Family Immunity Tea from Birds & Bees Teas in Colorado is a new herbal tea that made its debut in the fall of 2013 and now it's time for me to try some! I'll be boiling some water shortly and starting to consume this pregnancy-safe immune-booster to try it myself. (I guess I should have tried it earlier in the cold and flu season to see if it helped prevent me from getting sick!) Formulated by an herbalist, doula and women's health expert, Family Immunity Tea is hand-crafted with organic herbs and spices to support your body's immune system with the goal to help prevent, ward off and shorten the duration and intensity of colds and flu while pregnant.

Chicken Soup

I just took a break from this post to start making some chicken soup for dinner. Yes, chicken soup is still something I reach for when I have a cold or flu, and you can, too. The only caveat is the sodium. Pregnant women need to be careful of too much sodium which can not only cause edema (swelling) but also pre-eclampsia. So for the chicken soup remedy during pregnancy, either make your own with a lower-sodium broth, or look for low-sodium on the can if you're too ill to make your own. According to researchers, chicken soup's ingredients have immune-boosting effects.
Miso soup, a vegetarian alternative, has probiotics in it from the fermentation of the soy into miso. Those probiotics help strengthen the immune system, so you still get healthy benefits from your bowl of hot miso soup, too, if you're not into chicken.

Cremini mushrooms

I'm not much of a mushroom fan, but cremini mushrooms—the small, brown ones that are really baby portobellos—are among the ones I like. Good news for me, since as it turns out cremini mushrooms have some immune-boosting power, too. According to "Natural Immunity Boosters" published at The S File, cremini mushrooms are rich in selenium, antioxidants, Vitamin B, niacin and riboflavin—substances that support your body's healthy cells and immunity.

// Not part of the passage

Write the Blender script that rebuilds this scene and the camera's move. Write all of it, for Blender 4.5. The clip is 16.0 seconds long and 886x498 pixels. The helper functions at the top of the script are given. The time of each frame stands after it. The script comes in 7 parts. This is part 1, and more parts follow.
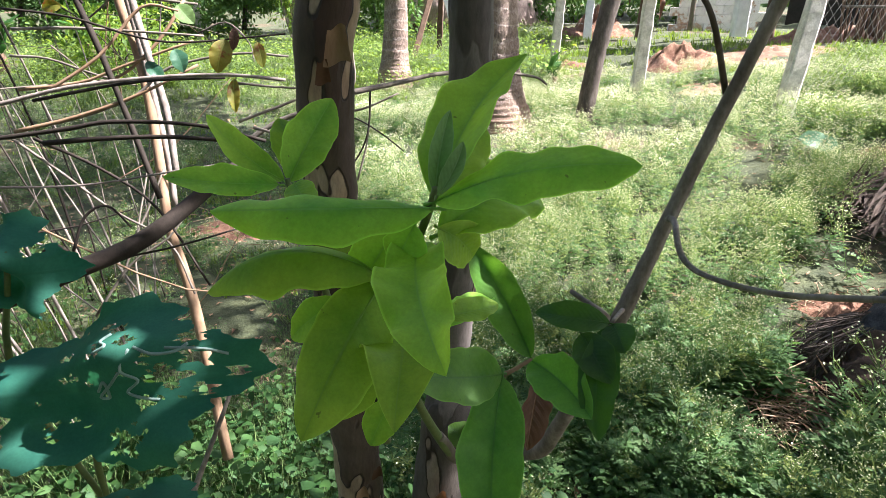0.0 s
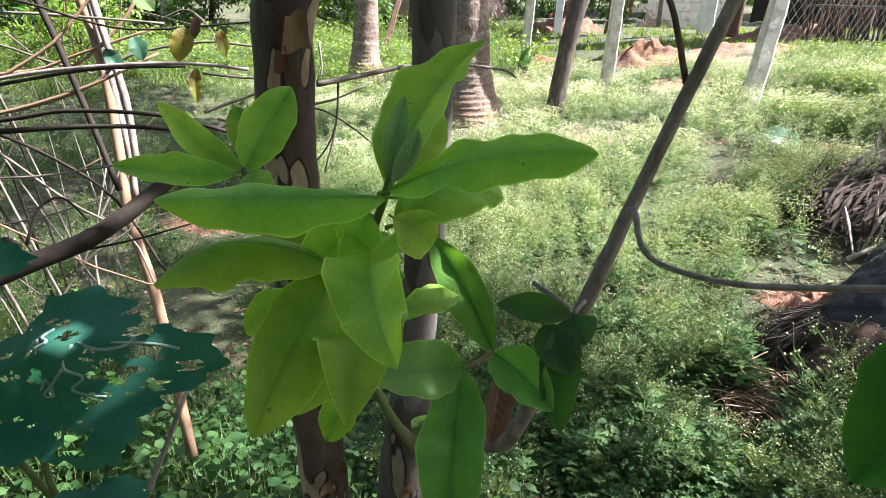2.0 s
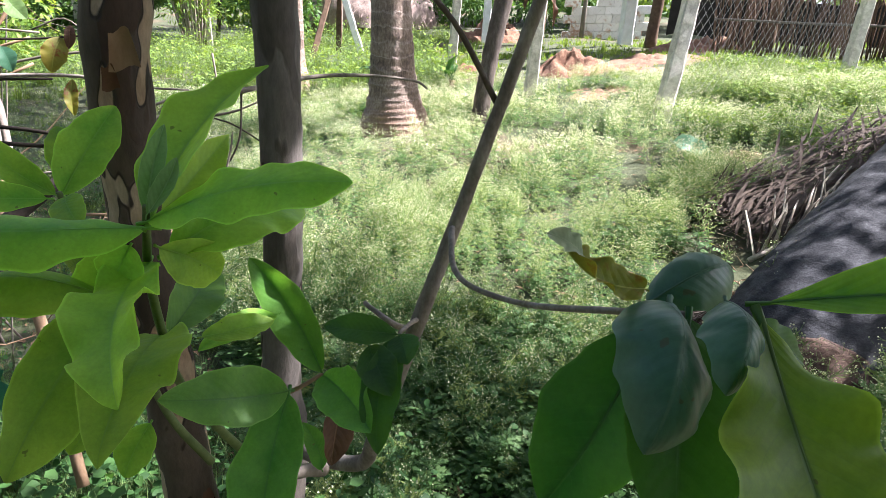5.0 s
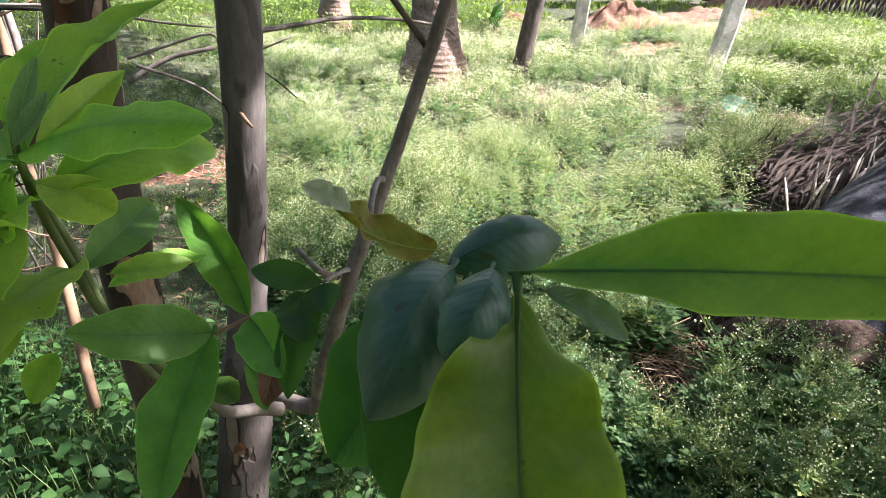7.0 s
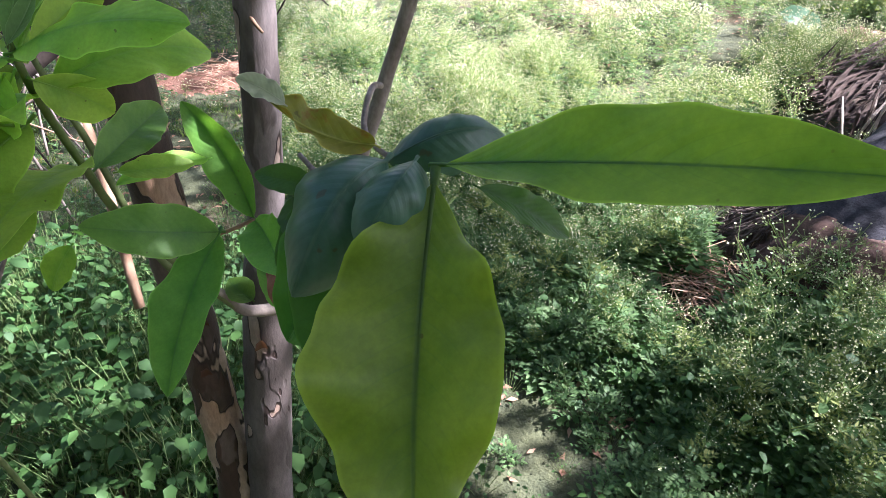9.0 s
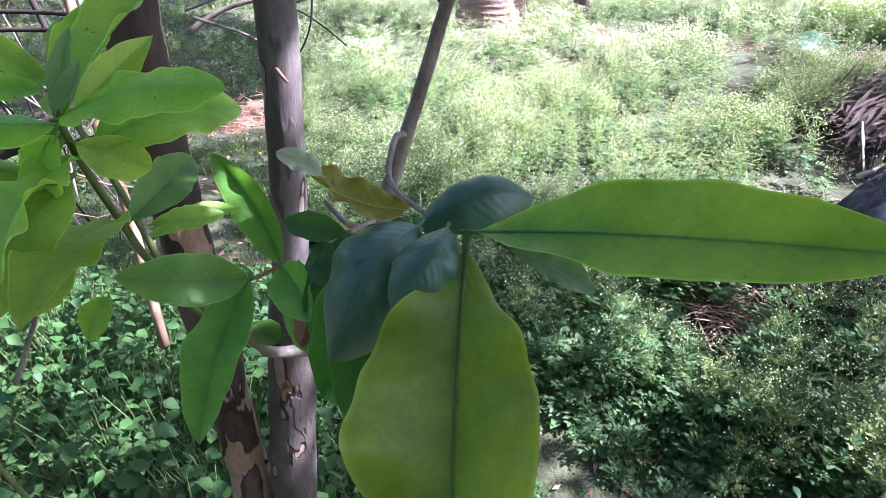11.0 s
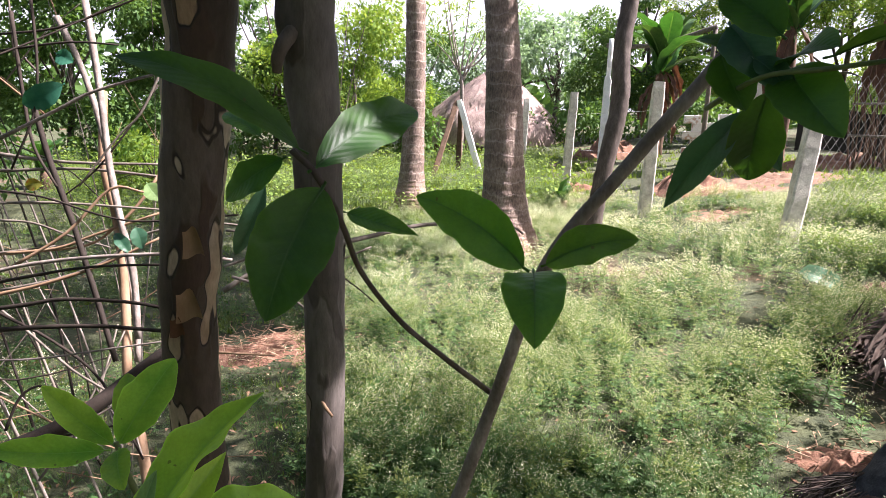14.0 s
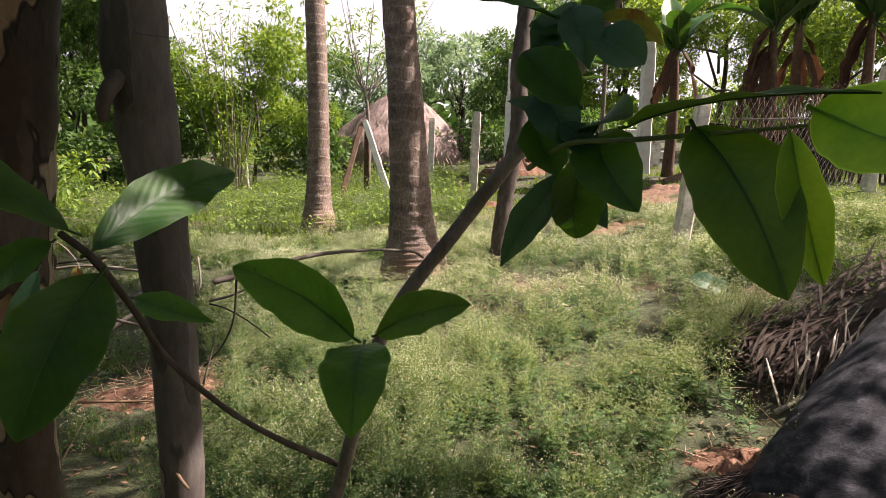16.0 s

In that same post, the author also offers this fantastic idea for staying naturally healthy during cold and flu season:

Although when you’re sick you usually just want to lay in bed and do nothing, it’s important to reconsider what movement, especially walking and stretching, might be able to do for your body. Immune cells travel through your body through lympahtic fluid which means if your body is tight then cells are unable to circulate through the body to fight. Simply stretching your body helps facilitate the flow of immune cells to promote defense.

Prenatal yoga, anyone? If you haven't started a yoga program during your pregnancy, this cold and flu season might be the incentive you need to give it a try.
Speaking of which, I've been on the couch almost all day. I think a 30-minute dose of yoga is in order for me now. Before my chicken soup...

How are you planning to cope with colds and flu during your pregnancy?

Thanks for reading,

Tara Bloom, Owner

An Important Note About Pregnant Women and H1N1

This 2014 flu season has brought a return of that nasty H1N1 flu virus. I'm sure you've heard that this flu is no inconsequential affair for pregnant women and I hope you've discussed the importance of a flu shot this year with your midwife or OB/Gyn. (But if you haven't, please do). Pregnant women are at greater risk of getting H1N1 and may experience serious effects from contracting the disease. Please read the CDC's fact sheet for pregnant women about H1N1 from 2009 (the last time when we had a severe H1N1 flu season) and call your doctor at the first sign of flu symptoms, including sore throat, fever, headache, body ache, if you are pregnant. No fooling around! I'm not a doctor or health care provider and the information above is not medical advice, hence, none of the tips in this blog post should take the place of communicating with your health care provider and following her/his instructions for your care during flu season. Got it? Okay, good.